Accused said he was blacked out for 24 hours at time of alleged murder

Tyler Hikoalok continues testimony at first-degree murder trial

Tyler Hikoalok continued his testimony under cross-examination on Wednesday in his first-degree murder trial in Ottawa as Judge Anne London-Weinstein looks on. Hikoalok, 22, is accused of killing Elisabeth Salm, 59, in 2018. He has pleaded not guilty. (Courtroom sketch by Lauren Foster-MacLeod)

By Madalyn Howitt

Tyler Hikoalok said he was blacked out for almost 24 hours the day that police and prosecutors allege he killed Elisabeth Salm more than four years ago. 

The Cambridge Bay man continued his testimony under cross-examination Wednesday in his trial for first-degree murder.

Hikoalok is charged killing Salm, 59, as she worked in the library of the Christian Science Reading Room in Ottawa on May 24, 2018. 

He has pleaded not guilty to the charge. 

Salm’s family sat together in the courtroom on Wednesday, listening closely to Hikoalok’s testimony. 

The 22-year-old has a stocky frame and stands just a few inches above five feet. 

On the witness stand, he spoke slowly, often mumbling his answers so quietly that he had to be asked to repeat himself several times for the courtroom to hear. 

Crown prosecutor Brian Holowka continued to push Hikoalok on what appeared to be inconsistencies in his recollections of May 24, based on what he told detectives shortly after his arrest, what he told a forensic psychiatrist earlier this month and what he said on the witness stand.

Referring to a transcript of an interview that the accused did with police when he was arrested on May 27, three days after Salm’s death, Holowka told the courtroom that Hikoalok had told detectives he had been drinking alone on May 24. 

Earlier in his testimony Hikoalok had said that he had been drinking with a friend. 

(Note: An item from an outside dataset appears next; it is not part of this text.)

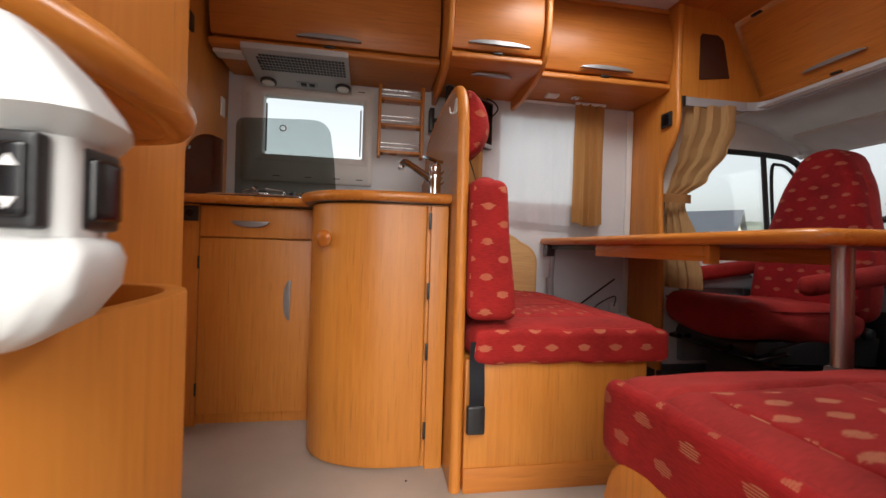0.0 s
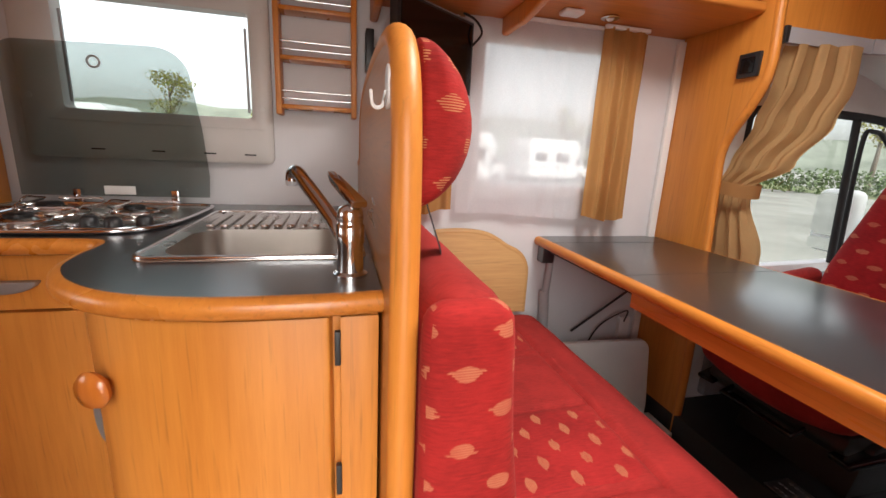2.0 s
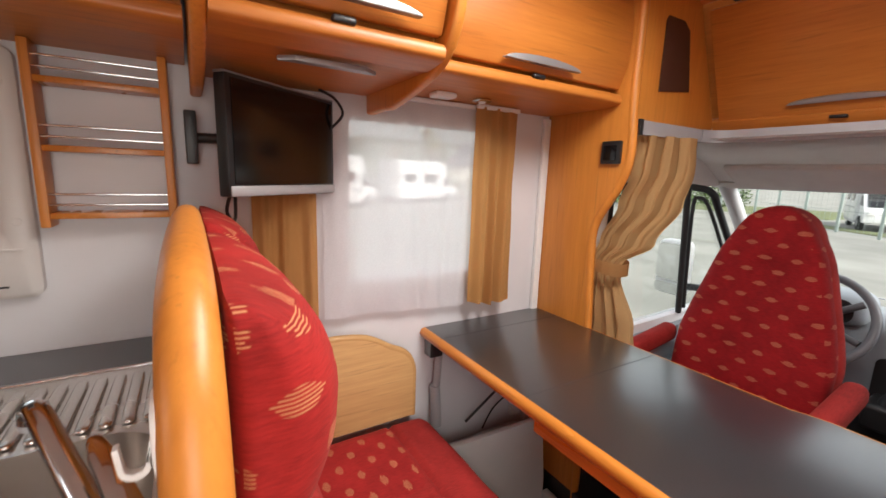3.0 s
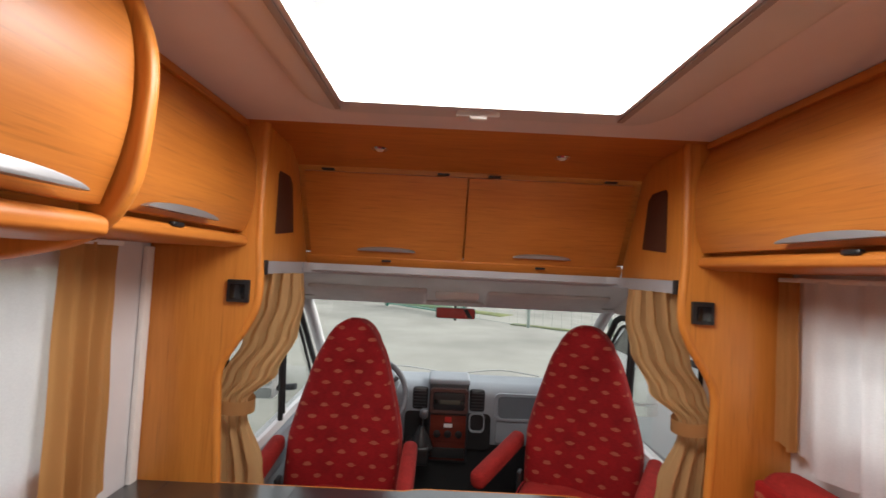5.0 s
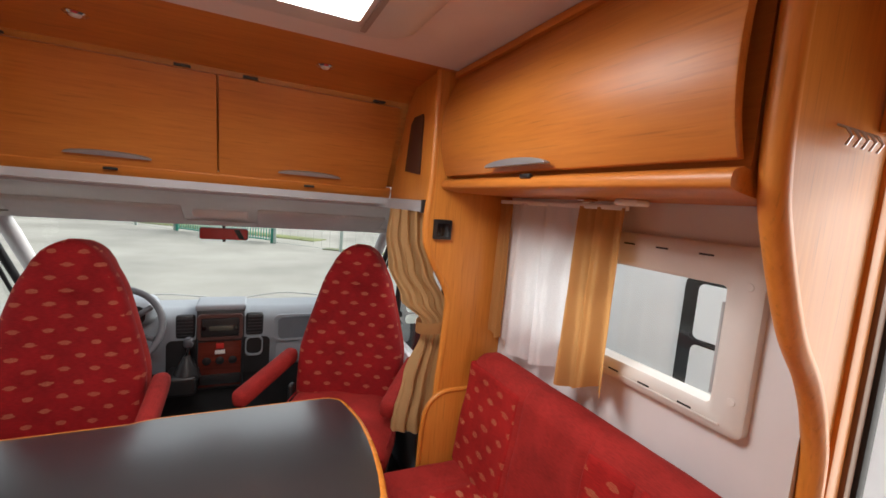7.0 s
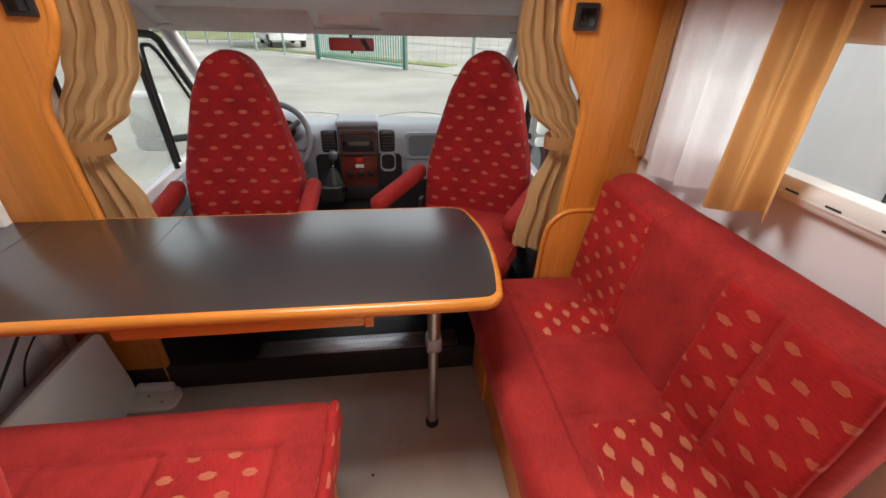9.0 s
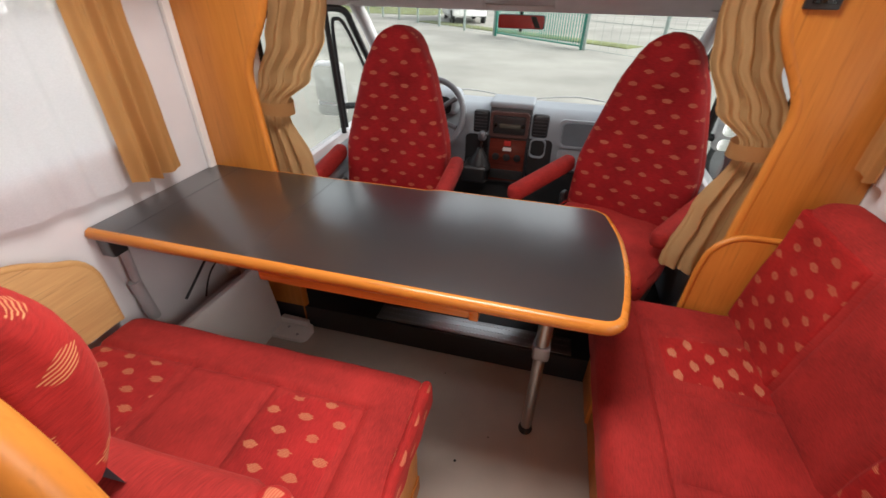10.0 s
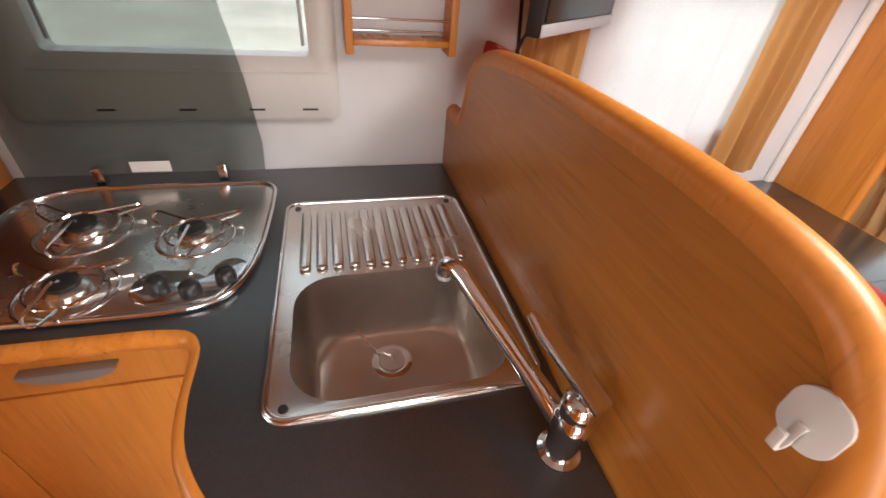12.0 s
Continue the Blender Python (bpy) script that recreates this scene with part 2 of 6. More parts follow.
WALNUT = wood("burr_trim", "y", (0.07, 0.012, 0.008), (0.16, 0.03, 0.018), 0.2)
ASPHALT = plain("asphalt", (0.235, 0.232, 0.205), 0.9, vary=0.25, scale=0.35, bumpy=0.5, bscale=60)
GREEN_PAINT = plain("green_paint", (0.03, 0.22, 0.16), 0.45)
VAN_WHITE = plain("van_white", (0.80, 0.80, 0.80), 0.3, vary=0.03, bumpy=0)
LEAF = plain("hedge_leaf", (0.07, 0.11, 0.03), 0.7, vary=0.5, scale=4)
GRASS = plain("grass", (0.12, 0.14, 0.05), 0.9, vary=0.4, scale=1.5)
ROOF_TILE = plain("dark_roof", (0.08, 0.09, 0.11), 0.6, vary=0.3)
RENDERED = plain("cream_render", (0.75, 0.70, 0.58), 0.8)
RED_TINT = plain("red_film", (0.48, 0.03, 0.025), 0.25, vary=0.2, bumpy=0)


# ---- shapes ----
def add(bm, tmp):
    me = bpy.data.meshes.new("tmp")
    tmp.to_mesh(me)
    bm.from_mesh(me)
    tmp.free()
    bpy.data.meshes.remove(me)


def bev(tmp, width, seg=2, angle=0.5):
    if width > 0:
        es = [e for e in tmp.edges if len(e.link_faces) == 2 and e.calc_face_angle() > angle]
        bmesh.ops.bevel(tmp, geom=es, offset=width, segments=seg, affect="EDGES", profile=0.6, clamp_overlap=True)


def box(bm, lo, hi, b=0.0, seg=2, rot=None):
    tmp = bmesh.new()
    bmesh.ops.create_cube(tmp, size=1)
    for v in tmp.verts:
        v.co = Vector([lo[i] + (v.co[i] + 0.5) * (hi[i] - lo[i]) for i in range(3)])
    bev(tmp, b, seg)
    if rot is not None:
        bmesh.ops.transform(tmp, matrix=rot, verts=tmp.verts)
    add(bm, tmp)


def about(c, rx=0, ry=0, rz=0):
    return Matrix.Translation(c) @ pose(0, 0, 0, rx, ry, rz) @ Matrix.Translation(-Vector(c))


def put3(axis, p, q, d):
    return {"x": (d, p, q), "y": (p, d, q), "z": (p, q, d)}[axis]


def prism(bm, pts, axis, a, b, bw=0.0, seg=2, rot=None, angle=0.5):
    tmp = bmesh.new()
    low = [tmp.verts.new(put3(axis, p, q, a)) for p, q in pts]
    high = [tmp.verts.new(put3(axis, p, q, b)) for p, q in pts]
    tmp.faces.new(low)
    tmp.faces.new(high[::-1])
    n = len(pts)
    for i in range(n):
        tmp.faces.new((low[i], high[i], high[(i + 1) % n], low[(i + 1) % n]))
    bmesh.ops.recalc_face_normals(tmp, faces=tmp.faces)
    bev(tmp, bw, seg, angle)
    if rot is not None:
        bmesh.ops.transform(tmp, matrix=rot, verts=tmp.verts)
    add(bm, tmp)


def rbox(bm, lo, hi, r, n=7, fn=None, rot=None):
    """A rounded pad; fn moves each point."""
    lo, hi = Vector(lo), Vector(hi)
    ts = sorted({0.0, 0.02, 0.05, 0.1, 0.9, 0.95, 0.98, 1.0} | {0.1 + 0.8 * i / n for i in range(n + 1)})
    tmp = bmesh.new()
    for ax in range(3):
        o = [i for i in range(3) if i != ax]
        for side in (0, 1):
            grid = []
            for s in ts:
                line = []
                for w in ts:
                    f = [0, 0, 0]
                    f[ax], f[o[0]], f[o[1]] = side, s, w
                    line.append(tmp.verts.new([lo[i] + f[i] * (hi[i] - lo[i]) for i in range(3)]))
                grid.append(line)
            for i in range(len(ts) - 1):
                for j in range(len(ts) - 1):
                    tmp.faces.new((grid[i][j], grid[i + 1][j], grid[i + 1][j + 1], grid[i][j + 1]))
    bmesh.ops.remove_doubles(tmp, verts=tmp.verts, dist=1e-5)
    bmesh.ops.recalc_face_normals(tmp, faces=tmp.faces)
    rr = [min(r, (hi[i] - lo[i]) / 2 - 1e-4) for i in range(3)]
    for v in tmp.verts:
        c = Vector([min(max(v.co[i], lo[i] + rr[i]), hi[i] - rr[i]) for i in range(3)])
        d = v.co - c
        e = Vector([d[i] / rr[i] for i in range(3)])
        if e.length > 1e-6:
            e.normalize()
            v.co = c + Vector([e[i] * rr[i] for i in range(3)])
        if fn:
            v.co = fn(Vector(v.co), Vector([(v.co[i] - lo[i]) / (hi[i] - lo[i]) for i in range(3)]))
    if rot is not None:
        bmesh.ops.transform(tmp, matrix=rot, verts=tmp.verts)
    add(bm, tmp)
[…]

He also told detectives that he had walked around the city on the night of May 24, but said in his testimony that after drinking on Rideau Street that morning he blacked out until he woke up the next morning, on May 25, behind a bus stop in Vanier, an Ottawa neighbourhood a few kilometres east of downtown. 

Hikoalok said he could not recall what he did on May 25, but he told a forensic psychiatrist that he went to the public library to meet a friend that day. 

Holowka also pressed the accused on how his DNA could have ended up on Salm’s body. 

Earlier in the trial forensic investigators testified that they found semen on the body of Salm that matched Hikoalok’s DNA profile. 

Salm’s blood was also found on Hikoalok’s shoes and on a leather bracelet he was wearing when he was arrested. 

Hikoalok repeatedly shrugged his shoulders and answered, “I don’t recall.”

On Tuesday, Hikoalok said he had never met Salm before May 24 and had never before been to the Christian Science Reading Room. 

The forensic psychiatrist who examined Hikoalok for signs of fetal alcohol spectrum disorder is expected to testify about his findings on Thursday.